In that way, this movie was purposely careless. The people making it went out of their way to not be consistent or thoughtful with this aspect (believing that this was a failing of previous Trek). The fact that the new Enterprise was designed and built at one scale, and then changed scale a number of times during the effects production (to the point where people who worked on STXI didn't even know it's size) shows their caviler attitude towards this aspect of the movie.

Personally, I've decided to invest no time or effort into that aspect of the new films... and I enjoyed the new movie with the understanding of what it was and what it wasn't.

Did anyone get all worked up when TNG first aired because the galaxy class was huge?
Size... no.

When TNG came out I was most upset by the fact that the Enterprise D looked like the worst drawings of the original Enterprise from the old Goldkey comic books.
goldkey.jpg
Had those earlier careless drawings of the original Enterprise not existed (or had I not seen them), I might have had a different initial reaction to the Enterprise D when I first saw it.

But I did grow to like/love the Enterprise D in spite of that first impression. And part of the reason for that was that it quickly became apparent that the designers of it cared about making it consistent much like Jefferies had with the original Enterprise.

In the cases of both TOS and TNG, these were weekly shows fighting time and budget constraints, but were still surprisingly well thought out with the background stuff (though sometimes TNG got into too much technobabble... but shows like CSI prove that there is an audience for that type of thing).

By comparison, STXI had the time to spend on this without hurting anything, but dismissed that aspect altogether (and bragged about it).




When all is said and done, the makers of STXI didn't want the audience spending time on the science or technology of their movie. And with that understanding, I haven't... and don't while watching the film. The tech was done the way it was done on purpose (just like all the lens flares were done on purpose... not by accident), and I view the film (and enjoyed it) with that clearly in mind.
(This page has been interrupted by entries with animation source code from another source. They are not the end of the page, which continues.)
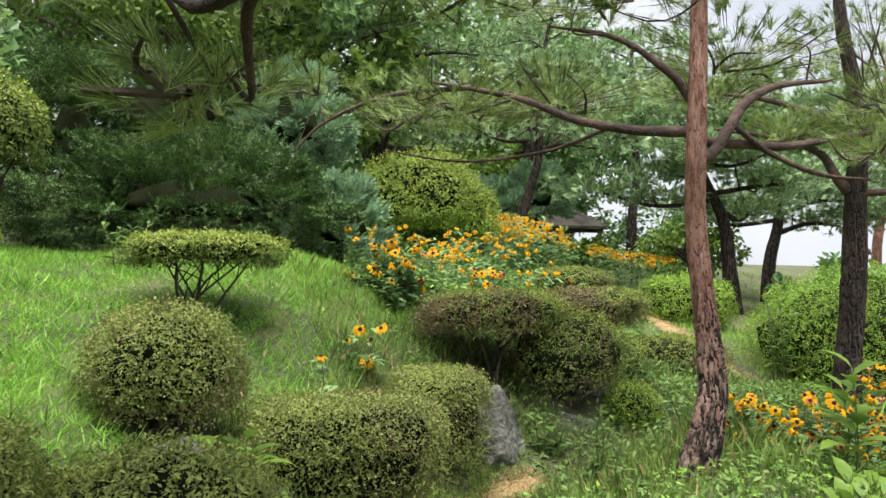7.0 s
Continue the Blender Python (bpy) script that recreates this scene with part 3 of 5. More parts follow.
azalea(-0.36, 2.95, 1.93, 0.47, 0.36, 0.16, 0.22, 8500, 0.036, "flat-topped azalea on dark twiggy stems", share_new=0.55, seed=29, bumps=0.2, third=0.15, stem=8, core=0.5, ragged=0.34)
azalea(7.72, 5.62, 0.14, 0.2, 0.2, 0.19, 0.2, 5750, 0.0200, "small ball-clipped green bush among stones", (M_DOME, M_AZ_NEW, M_AZ_RED), 0.2, seed=37, core=0.78)
azalea(-0.6, 2.1, 0.55, 0.4, 0.3, 0.2, 0.2, 7359, 0.0306, "low azalea at the foot of the flowers", share_new=0.7, seed=30, core=0.8)
azalea(12.1, 10.55, 1.0, 0.7, 0.7, 0.5, 0.45, 18400, 0.0350, "rounded green hedge bush beside the straw path", (M_DOME, M_HEDGE_NEW, M_AZ_RED), 0.35, seed=31, group="rounded hedge bushes", name="hedge_bush", core=0.78)
azalea(12.22, 7.4, 1.06, 1.42, 1.35, 1.05, 1.0, 100000, 0.026, "large domed hedge bush, dark glossy leaves with bright tips", (M_DOME, M_HEDGE_NEW, M_AZ_RED), 0.8, seed=32, group="rounded hedge bushes", name="hedge_bush", bumps=0.08, core=0.8, ragged=0.2, p=2.0)
azalea(14.6, 9.6, 0.7, 1.2, 1.0, 0.7, 0.6, 25759, 0.0340, "domed hedge bush with bright green leaves", (M_DOME, M_HEDGE_NEW, M_AZ_RED), 0.5, seed=33, group="rounded hedge bushes", name="hedge_bush", core=0.78)
azalea(8.25, 12.0, 2.85, 1.05, 0.95, 0.95, 0.45, 30000, 0.044, "tall domed bush with bright yellow-green leaves", (M_DOME, M_AZ_NEW, M_AZ_RED), 0.75, seed=34, group="tall bushes", name="domed_bush", p=2.3, bumps=0.1, core=0.75, ragged=0.24, lobes=((0.6, -0.1, 2.5, 0.62, 0.7, 0.7, 0.5, 10000), (-0.55, 0.0, 2.6, 0.55, 0.6, 0.7, 0.6, 8000)))
azalea(3.0, 7.5, 2.5, 0.55, 0.48, 0.45, 0.4, 12879, 0.0342, "bush with yellow top and dark bare lower stems", (M_AZ, M_AZ_NEW, M_AZ_RED), 0.85, seed=35, group="tall bushes", stem=6, radius=0.02, core=0.8)


def clipped_strip():
    """The knee-high clipped azalea edging along the near border, with its stone."""
    root = thing("low_hedge", (1.4, 2.0, landz(1.4, 2.0)), "low clipped yellow-green azalea edging above the path", "hedge")
    z0 = landz(1.4, 2.0)
    g = np.random.default_rng(5)
    n = 26000
    u, w = g.random(n) * 3.4 - 1.7, g.random(n) * 1.0 - 0.45
    x, y = 1.3 + u, 1.85 + w
    z = np.maximum(land(x, y) + 0.1, 0.41 - 0.02 * u) + 0.02 * np.sin(x * 7 + y * 3) + 0.03 * g.random(n)
    side = g.random(n) < 0.18
    y = np.where(side, 1.42 - 0.03 * g.random(n), y)
    z = np.where(side, z - g.random(n) * 0.35, z)
    P = np.column_stack([x - 1.4, y - 2.0, z - z0])
    D = unit(np.column_stack([g.normal(size=n), g.normal(size=n) - side * 1.2, 0.5 + 0.5 * g.random(n)]))
    v, f = place(DIAMOND, P, D, np.tile((0, -0.2, 1.0), (n, 1)), 0.026 + 0.018 * g.random(n))
    mi = np.where(wobble(P, 3, 4, 4.0) + 0.6 * g.normal(size=n) > 0.9, 2, np.where(g.random(n) < 0.7, 1, 0))
    link("crown", mesh_of("crown", [(v, f, np.repeat(mi, 2))], [M_BOX, M_AZ_NEW, M_AZ_RED]), root, kind="stuff")
    bm = box_bm(3.4, 0.8, 0.3, (-0.1, -0.15, 0.36 - z0 - 0.15), 0.06)
    part("inner_core", bm, M_BOX, root)


clipped_strip()


# ---- conifers ----
def plumes(P, nor, g, length, needle, width, up_bias, mats, jitter=0.35, per=40, open_=0.7):
    """Feathery plumes that point outward and up, each set with short needles."""
    n = len(P)
    ax = unit(nor + (0, 0, up_bias) + jitter * g.normal(size=(n, 3)))
    L = length * (0.55 + 0.8 * g.random(n))
    t1 = unit(np.cross(ax, g.normal(size=(n, 3))))
    t2 = np.cross(ax, t1)
    chunks = []
    for q in range(per):
        u = ((q + g.random(n)) / per)
        a = q * 2.4 + 6.283 * g.random(n) * 0.3
        ray = np.cos(a)[:, None] * t1 + np.sin(a)[:, None] * t2
        D = unit(ax * (0.45 + 0.5 * u)[:, None] + open_ * ray * (1.15 - 0.75 * u)[:, None])
        base = P + ax * ((u - 0.55) * L)[:, None]
        v, f = place(NEEDLE, base, D, np.cross(D, ax) + ray * 0.2, needle * (1.15 - 0.4 * u) * (0.75 + 0.5 * g.random(n)), width)
        chunks.append((v, f, 0))
    return mesh_of("crown", chunks, mats)


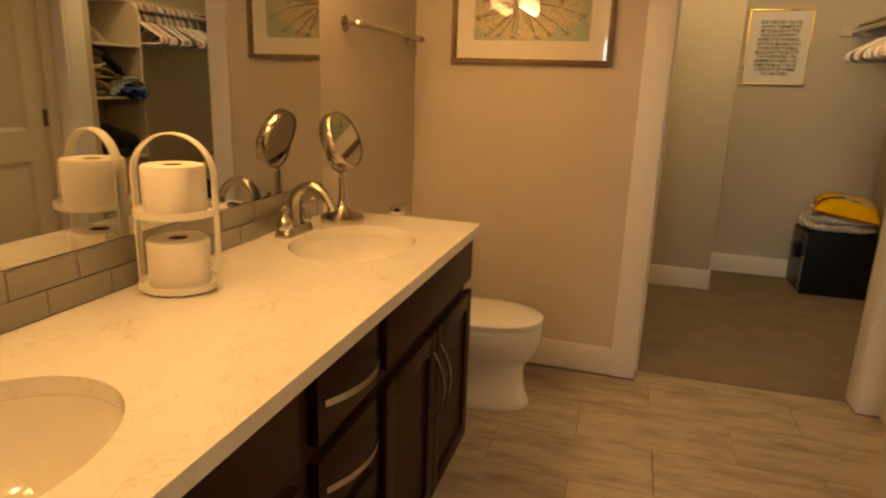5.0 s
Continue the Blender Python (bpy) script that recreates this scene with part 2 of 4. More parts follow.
M_WHITE = surface("white_metal", (0.82, 0.80, 0.76), 0.4, var=0.02)
M_PAPER = surface("tissue_paper", (0.84, 0.81, 0.77), 0.95, var=0.03, scale=14.0, fine=220.0, relief=0.35, distance=0.001)
M_CARD = surface("cardboard", (0.22, 0.13, 0.08), 0.9)
def shade_material():
    """Frosted glass lit from inside: bright round the bulb, dimmer at the fitter."""
    m, nt, b = principled("frosted_shade")
    b.inputs["Base Color"].default_value = (0.9, 0.88, 0.84, 1)
    b.inputs["Roughness"].default_value = 0.35
    b.inputs["Emission Color"].default_value = (1.0, 0.62, 0.29, 1)
    sep = nt.nodes.new("ShaderNodeSeparateXYZ")
    nt.links.new(coords(nt), sep.inputs["Vector"])
    mr = nt.nodes.new("ShaderNodeMapRange")
    mr.interpolation_type = "SMOOTHSTEP"
    mr.inputs["From Min"].default_value, mr.inputs["From Max"].default_value = -0.035, -0.080
    mr.inputs["To Min"].default_value, mr.inputs["To Max"].default_value = 6.0, 58.0
    nt.links.new(sep.outputs["Z"], mr.inputs["Value"])
    nt.links.new(mr.outputs["Result"], b.inputs["Emission Strength"])
    return m


M_SHADE = shade_material()
M_DOME = glow_material("dome_diffuser", (1.0, 0.78, 0.50), 5.0)
M_BLACK = surface("black_steel", (0.006, 0.006, 0.007), 0.5, var=0.2, fine=200.0, relief=0.08)
M_BLACK.node_tree.nodes["Principled BSDF"].inputs["Specular IOR Level"].default_value = 0.2
M_SAFEDOOR = surface("safe_door_grey", (0.055, 0.052, 0.050), 0.40, var=0.12, fine=180.0, relief=0.06)
M_GOLD = surface("gold_frame", (0.72, 0.48, 0.16), 0.28, metal=1.0, var=0.05)
M_TAUPE = surface("taupe_wood_frame", (0.17, 0.115, 0.065), 0.45, var=0.25, scale=10.0, fine=90.0, relief=0.15, stretch=(1, 1, 4))
M_MAT = surface("picture_mat", (0.84, 0.82, 0.78), 0.8, var=0.01)


# ---- geometry helpers ----
def box(bm, x0, x1, y0, y1, z0, z1, bevel=0.0, segs=2):
    m = Matrix.Translation(((x0 + x1) / 2, (y0 + y1) / 2, (z0 + z1) / 2)) @ Matrix.Diagonal((x1 - x0, y1 - y0, z1 - z0, 1))
    vs = bmesh.ops.create_cube(bm, size=1.0, matrix=m)["verts"]
    if bevel:
        es = list({e for v in vs for e in v.link_edges})
        bmesh.ops.bevel(bm, geom=es, offset=bevel, segments=segs, affect="EDGES", profile=0.6)
    return bm


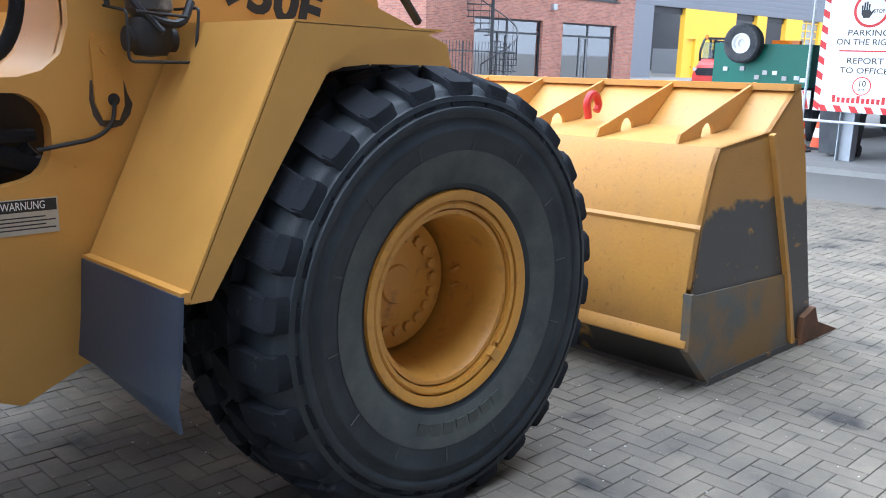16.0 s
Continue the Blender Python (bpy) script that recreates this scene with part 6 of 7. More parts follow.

I've found that it is best to watch STXI with the left brain turned off. :techman:
 
I'm rather fond of the one that shows a much larger modern VW Beetle next to a regular-sized old VW that made fun of John Eve's claim that the new ship was always supposed to be much larger rather than being scaled up. That being said, Bernd Scheider has an interesting article on the matter.

"Interesting" or "stupid"? He's saying to ignore 90% of the movie, all the interiors and pretend the ship's actually the size he wants it to be. What about the corridor network behind the bridge? Or is that a "mistake" that "doesn't count", like the brewery, bridge window and shuttlebay? I get that he's passionate about it, but it's so bias and skewed that it hurts the credibility of his site badly.
 
Why do people get overly stressed out about the JJPrise being big? Fair play, it's not the most beautiful if ships (I prefer the kelvin by a long way), and it's nacelles look like they were made to vibrate on 3 different settings and make ladies happy. Did anyone get all worked up when TNG first aired because the galaxy class was huge?

Really the ship represents the movie perfectly, comical-cartoonish, inconsistent, flamboyant ...and all around spectacle.

Frankly any other sensible design like the Kelvin in a Enterprise configuration would have given the film too much self respect.